March 20, 2018
A British company is using plastic waste to resurface the country’s roads, and it is speculated it could provide the answer to the United Kingdom’s ‘pothole crisis.’
MacRebur, of Carlisle, in the North of England, have developed a bitumen substitute called MR6, which lab-tests show is 60 percent stronger and 10 times more durable than regular asphalt, reports the Daily Express. Now, Cumbria County Council has become the first local authority to use the material to resurface its roads.
The Council has called its £200,000 resurfacing of the busy A7 road a success, and has been in contact with the Government’s Department for Transport regarding the trial programme.
Stephen Hall, Assistant Director for Highways, Transport and Fleet at the County Council, said: “Our industry does have a significant carbon footprint. It’s incumbent upon us to seek new ways to mitigate this impact. A significant amount of recycled plastic went into the A7 resurfacing scheme, which has clear environmental benefits.”
“Cumbria is the first council in the country to trial this new road surface,” added the Cabinet Member for Highways and Transport, Keith Little. “Using this waste plastic material provides a more sustainable solution for road resurfacing. We will be using now it in a number of locations across Cumbria’s road network.”
As well as dealing with Britain’s increasing problem with plastic waste, the Express speculates that the method could also be the answer to the country’s growing pothole crisis, with the BBC reporting recently that 10 percent of roads under local authority control are in a state of disrepair.
The method is similar to one being deployed in India, which The Recycler reported on yesterday. Waste plastic is shredded into plastic pellets, which are the equivalent of half a million plastic bottles, or 800,000 single-use plastic carrier bags.

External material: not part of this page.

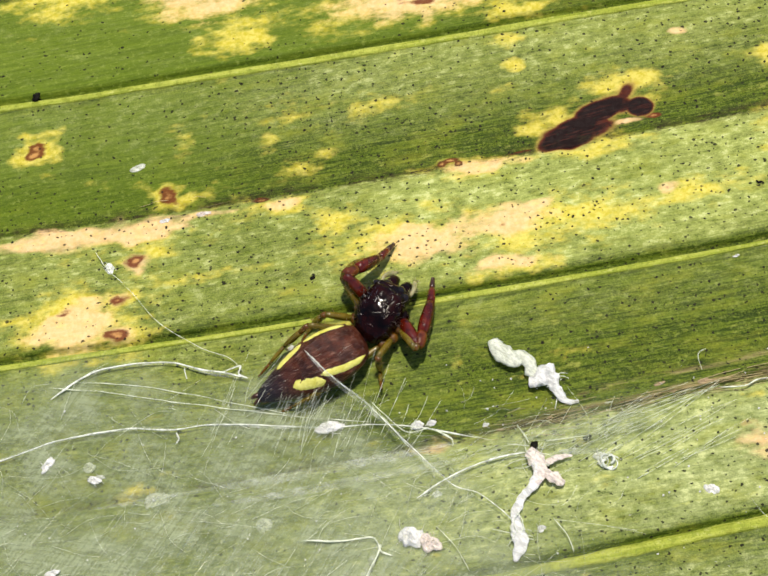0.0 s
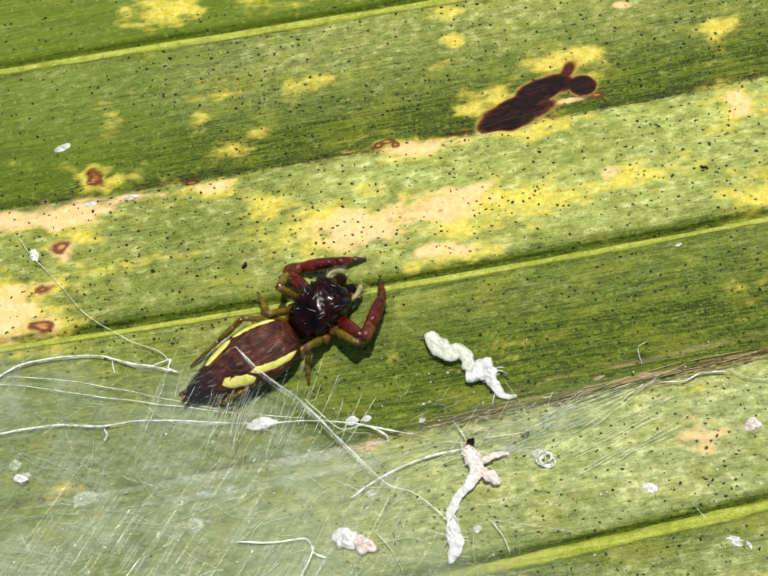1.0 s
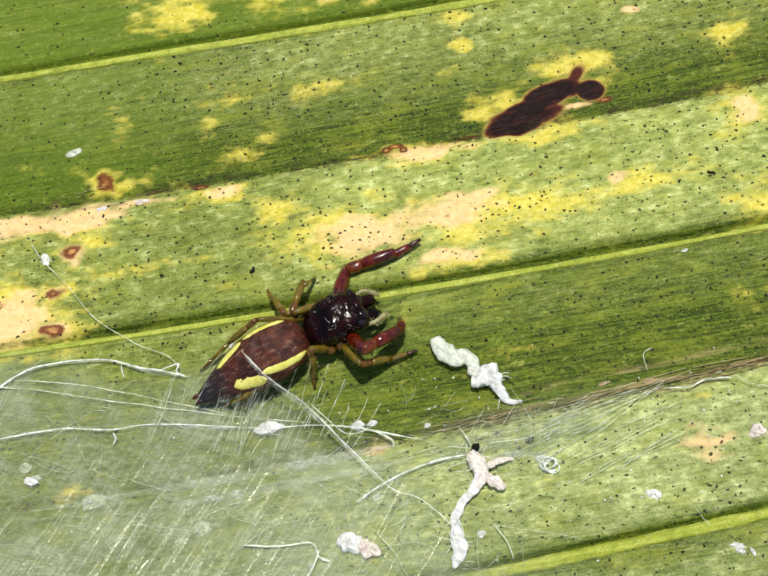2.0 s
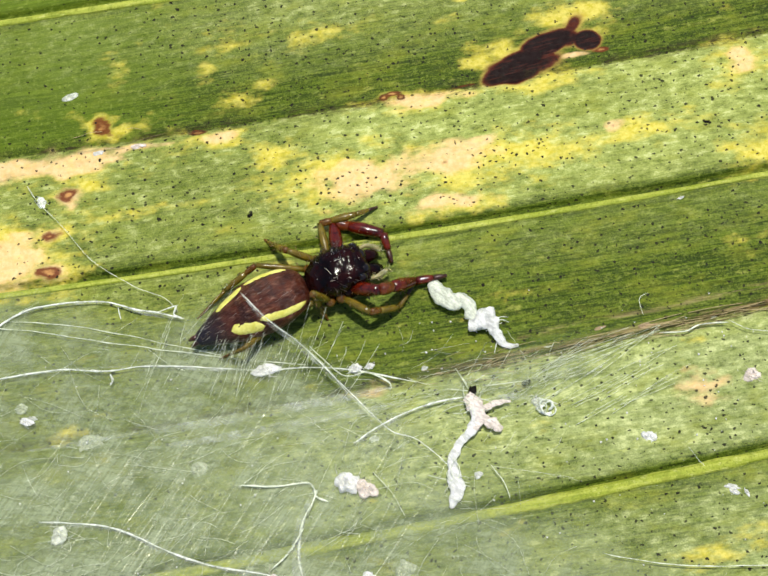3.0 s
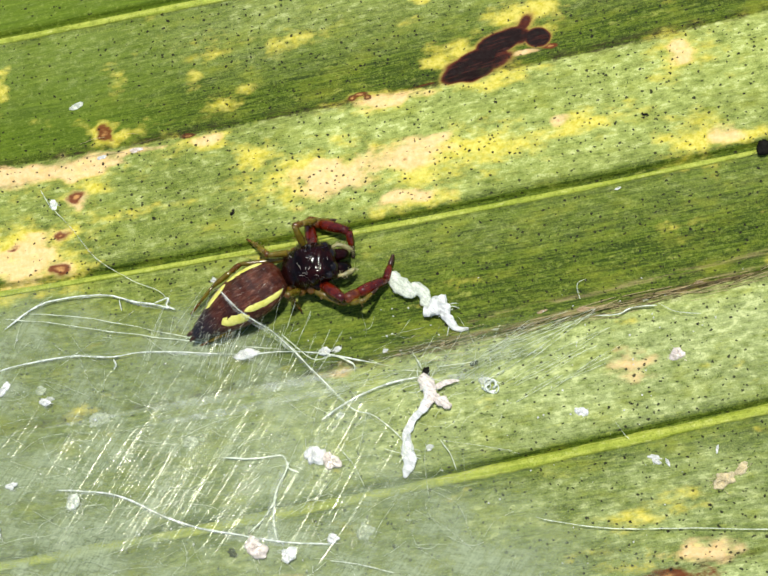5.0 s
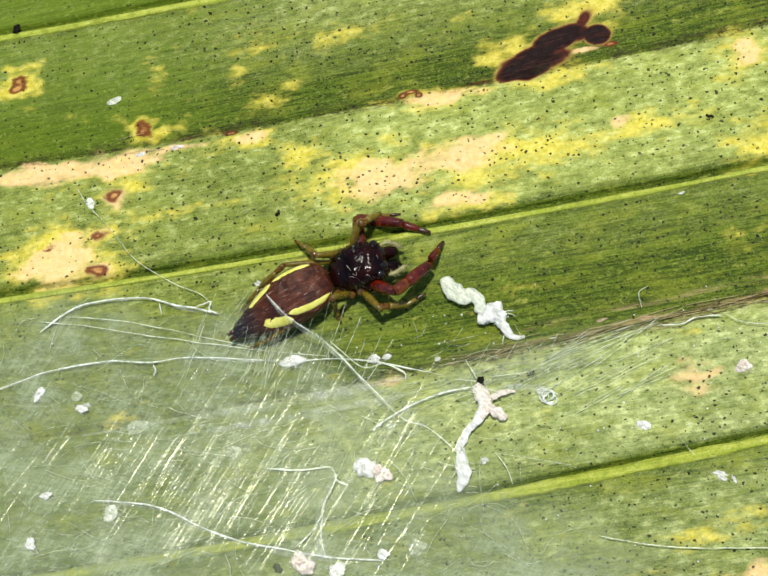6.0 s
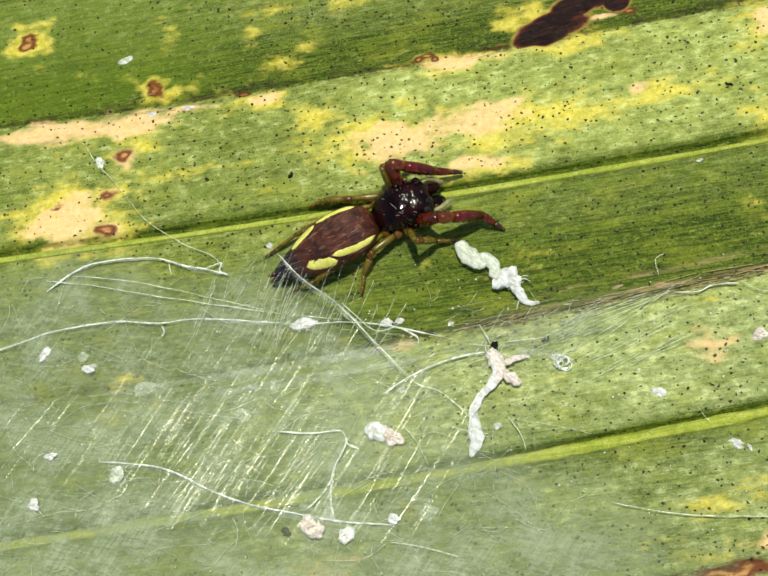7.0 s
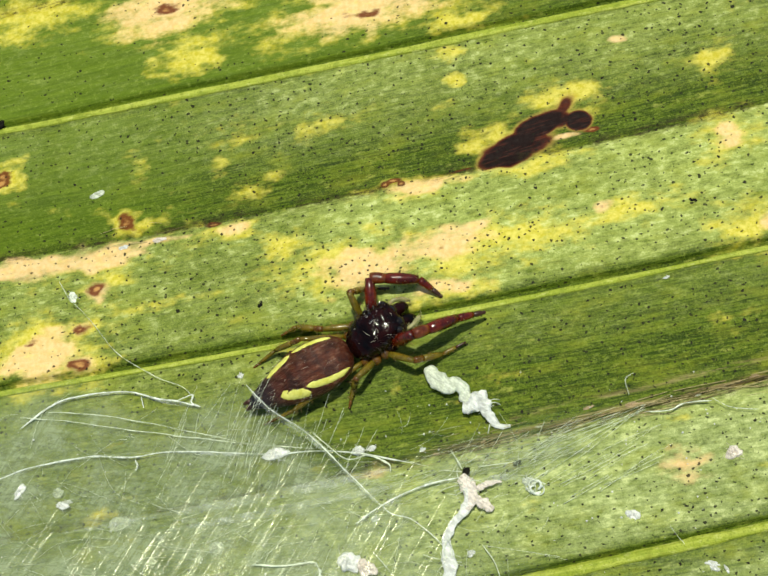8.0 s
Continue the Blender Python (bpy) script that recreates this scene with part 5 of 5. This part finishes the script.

“MR6 is stronger and longer lasting than standard asphalt, plus it’s eco-friendly,” explained MacRebur’s founder, Toby McCartney. “With 40 million kilometres of roads around the world, MR6 could make a massive difference. All drivers know there are serious issues with crumbling and cracked roads and potholes.”
Currently, the UK produced 20 million tonnes of asphalt every year, with estimates suggesting 1.6 billion tonnes are used across the world annually.
MacRebur, which has attracted investment from Virgin boss Sir Richard Branson and Olympic gold medallist tennis player Sir Andy Murray, has previously used MR6 to lay a runway at Carlisle Airport, as well as a lorry park at Exelby Service Station on the A1(M).
Murray has since asked the company to resurface the roads near his hotel in Dunblane, Scotland. The former Wimbledon champion said: “I was interested in MacRebur because I am really impressed by their ambition to make a massive economic and environmental difference to road construction worldwide.”